**Directive:** Exclude images, then output the remaining data verbatim.

**Raw data:**

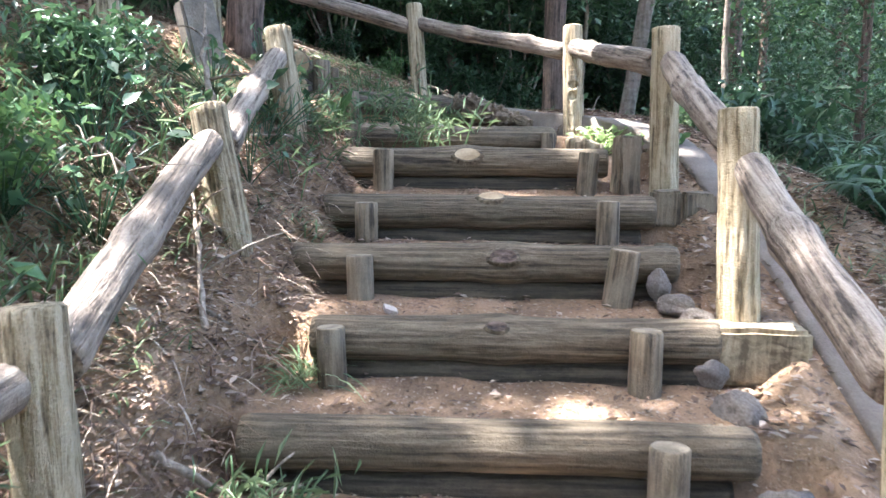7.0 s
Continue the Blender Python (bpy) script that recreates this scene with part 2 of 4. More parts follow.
def stem_mesh(name, length, r0, r1, mats, seed, seg=20, bend=0.0, lump=0.06, round_end=0.25, step=0.08, flute=0.0, swell=()):
    n = max(3, int(length / step))
    pts, rad = [], []
    for i in range(n + 1):
        u = i / n
        r = r0 + (r1 - r0) * u
        for at, amount, width in swell:
            r *= 1 + amount * math.exp(-((u * length - at) / width) ** 2)
        pts.append((bend * math.sin(u * math.pi) + bend * 0.5 * noise.noise(Vector((u * 3, seed, 0))), bend * 0.6 * noise.noise(Vector((u * 2.5, 0, seed))), u * length))
        rad.append(r)
    v, f, c = tube(pts, rad, seg, lump, seed, round_end=round_end, flute=flute)
    me = mesh(name, v, f, mats, c)
    for p, k in zip(me.polygons, c):
        p.use_smooth = not k
    return me


def leaves(name, centres, sizes, mat, shape=0.45, droop=0.35, lean=None, flat=0.0):
    """Many small leaves, each folded along its rib. flat: 1 lays them on the ground."""
    c = np.asarray(centres, float)
    n = len(c)
    s = np.broadcast_to(np.asarray(sizes, float), (n,))[:, None]
    az = rng.uniform(0, 2 * np.pi, n)
    tilt = rng.normal(-droop, 0.45, n) * (1 - flat) + rng.normal(0, 0.18, n) * flat
    d = np.stack([np.cos(az) * np.cos(tilt), np.sin(az) * np.cos(tilt), np.sin(tilt)], 1)
    if lean is not None:
        d = d + np.asarray(lean)
        d /= np.linalg.norm(d, axis=1)[:, None]
    w = np.cross(d, rng.normal(0, 0.35 * (1 - flat) + 0.1, (n, 3)) + [0, 0, 1])
    w /= np.linalg.norm(w, axis=1)[:, None] + 1e-9
    u = np.cross(w, d)
    a = c - d * s * 0.5
    b = c + w * s * shape * 0.5 + u * s * 0.06
    t = c + d * s * 0.5 - u * s * 0.08
    e = c - w * s * shape * 0.5 + u * s * 0.06
    verts = np.stack([a, b, t, e], 1).reshape(-1, 3)
    me = bpy.data.meshes.new(name)
    me.vertices.add(4 * n)
    me.vertices.foreach_set("co", verts.ravel())
    base = np.arange(n)[:, None] * 4
    tri = np.concatenate([base + [0, 2, 1], base + [0, 3, 2]], 1).reshape(-1, 3)
    me.loops.add(6 * n)
    me.loops.foreach_set("vertex_index", tri.ravel())
    me.polygons.add(2 * n)
    me.polygons.foreach_set("loop_start", np.arange(2 * n) * 3)
    me.materials.append(mat)
    me.update(calc_edges=True)
    return me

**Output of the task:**
7.0 s
Continue the Blender Python (bpy) script that recreates this scene with part 2 of 4. More parts follow.
def stem_mesh(name, length, r0, r1, mats, seed, seg=20, bend=0.0, lump=0.06, round_end=0.25, step=0.08, flute=0.0, swell=()):
    n = max(3, int(length / step))
    pts, rad = [], []
    for i in range(n + 1):
        u = i / n
        r = r0 + (r1 - r0) * u
        for at, amount, width in swell:
            r *= 1 + amount * math.exp(-((u * length - at) / width) ** 2)
        pts.append((bend * math.sin(u * math.pi) + bend * 0.5 * noise.noise(Vector((u * 3, seed, 0))), bend * 0.6 * noise.noise(Vector((u * 2.5, 0, seed))), u * length))
        rad.append(r)
    v, f, c = tube(pts, rad, seg, lump, seed, round_end=round_end, flute=flute)
    me = mesh(name, v, f, mats, c)
    for p, k in zip(me.polygons, c):
        p.use_smooth = not k
    return me


def leaves(name, centres, sizes, mat, shape=0.45, droop=0.35, lean=None, flat=0.0):
    """Many small leaves, each folded along its rib. flat: 1 lays them on the ground."""
    c = np.asarray(centres, float)
    n = len(c)
    s = np.broadcast_to(np.asarray(sizes, float), (n,))[:, None]
    az = rng.uniform(0, 2 * np.pi, n)
    tilt = rng.normal(-droop, 0.45, n) * (1 - flat) + rng.normal(0, 0.18, n) * flat
    d = np.stack([np.cos(az) * np.cos(tilt), np.sin(az) * np.cos(tilt), np.sin(tilt)], 1)
    if lean is not None:
        d = d + np.asarray(lean)
        d /= np.linalg.norm(d, axis=1)[:, None]
    w = np.cross(d, rng.normal(0, 0.35 * (1 - flat) + 0.1, (n, 3)) + [0, 0, 1])
    w /= np.linalg.norm(w, axis=1)[:, None] + 1e-9
    u = np.cross(w, d)
    a = c - d * s * 0.5
    b = c + w * s * shape * 0.5 + u * s * 0.06
    t = c + d * s * 0.5 - u * s * 0.08
    e = c - w * s * shape * 0.5 + u * s * 0.06
    verts = np.stack([a, b, t, e], 1).reshape(-1, 3)
    me = bpy.data.meshes.new(name)
    me.vertices.add(4 * n)
    me.vertices.foreach_set("co", verts.ravel())
    base = np.arange(n)[:, None] * 4
    tri = np.concatenate([base + [0, 2, 1], base + [0, 3, 2]], 1).reshape(-1, 3)
    me.loops.add(6 * n)
    me.loops.foreach_set("vertex_index", tri.ravel())
    me.polygons.add(2 * n)
    me.polygons.foreach_set("loop_start", np.arange(2 * n) * 3)
    me.materials.append(mat)
    me.update(calc_edges=True)
    return me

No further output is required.